Ceremony: Versatility Is Everything

The ceremony is the most high-stakes part of the day. You often can't move freely, lighting can change fast, and the moments are completely unrepeatable. Most experienced wedding photographers bring two camera bodies to the ceremony — one with a longer lens, one with a medium prime.

  • 70–200mm f/2.8 — Essential for ceremonies where you're restricted to the back of the venue. The Sony FE 70–200mm f/2.8 GM II, Nikon Z 70–200mm f/2.8, and Canon RF 70–200mm f/2.8 L are all excellent. This lens lets you capture expressions and ring exchanges from distance without intruding. At f/2.8, it handles low church light reasonably well.
  • 35mm or 50mm on second body — While your primary body is zoomed in on the couple, having a second body with a wide lens ready lets you capture environmental context shots, processional coverage, and candid moments from the congregation.
  • 24–70mm f/2.8 — For photographers who prefer zooms to primes, this range covers ceremony coverage well when restricted to a single lens.
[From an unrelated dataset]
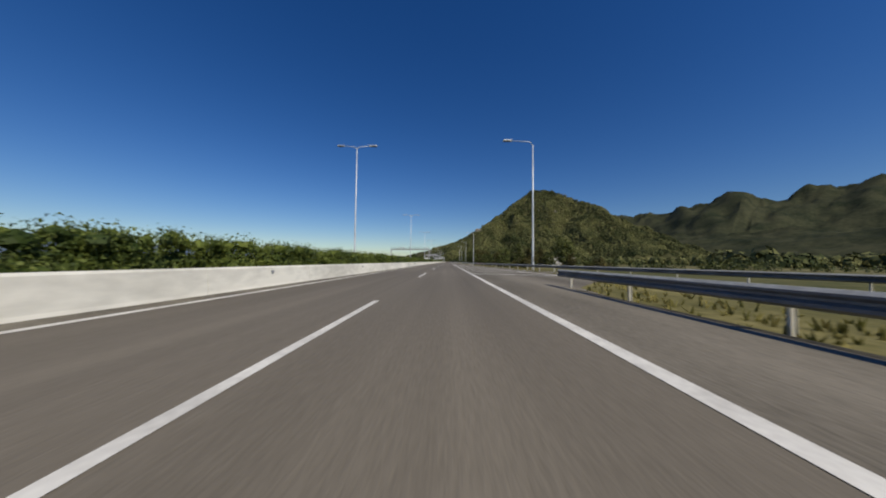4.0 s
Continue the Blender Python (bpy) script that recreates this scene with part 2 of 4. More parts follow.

Flexibility is the trade-off against maximum aperture and sharpness.

Portraits: The 85mm and 35mm Pair

Portrait time after the ceremony is where most photographers' hero images come from. You have control, the couple is camera-ready, and lighting is usually at its best during golden hour.

The classic pairing is 85mm for close portraits and 35mm for environmental couple shots. The 85mm isolates the couple against a blurred background, flattering both faces with natural compression. The 35mm pulls back to show the venue, the scenery, or the scale of the setting.

For photographers shooting with primes, this two-lens combination handles almost every portrait scenario. A 135mm f/1.8 (like the Sony FE 135mm f/1.8 GM) is a popular addition for photographers who want even more compression and subject isolation, particularly for close-up ring shots and detail work.

Reception: Fast Glass in Low Light

Reception lighting is often the most challenging of the day — venue uplighting, DJ lights that are constantly changing, dark rooms with a single spotlight on the dance floor. This is where fast primes earn their place.

  • 35mm f/1.4 — At receptions, this lens lets you shoot at ISO 3200–6400 with shutter speeds fast enough to freeze motion on the dance floor. f/1.4 gives you roughly two stops over f/2.8, which is significant in dark reception halls.
  • 50mm f/1.2 — Similar advantages to the 35mm with slightly more compression. Many photographers prefer this at receptions for portraits near the couple's table or first dance coverage.
  • Off-camera flash with 24–70mm — If you are comfortable with flash, a 24–70mm with an off-camera strobe or on-camera flash bounced with a diffuser gives you flexibility to cover wide reception scenes and detail shots without hunting for available light.

What to Actually Pack

A practical lens kit for a full wedding day does not need to be large. Many experienced photographers shoot entire weddings with three lenses: 35mm, 85mm, and 70–200mm. Others use a 24–70mm in place of the two primes for convenience. Neither approach is universally better — it depends on your shooting style, your comfort with primes vs. zooms, and whether you have a second shooter covering different focal lengths.

What matters most is knowing your lenses well enough to reach for the right one without thinking. A photographer who hesitates to switch lenses at a first dance misses shots. Know your kit, practice transitions, and build muscle memory before the wedding day.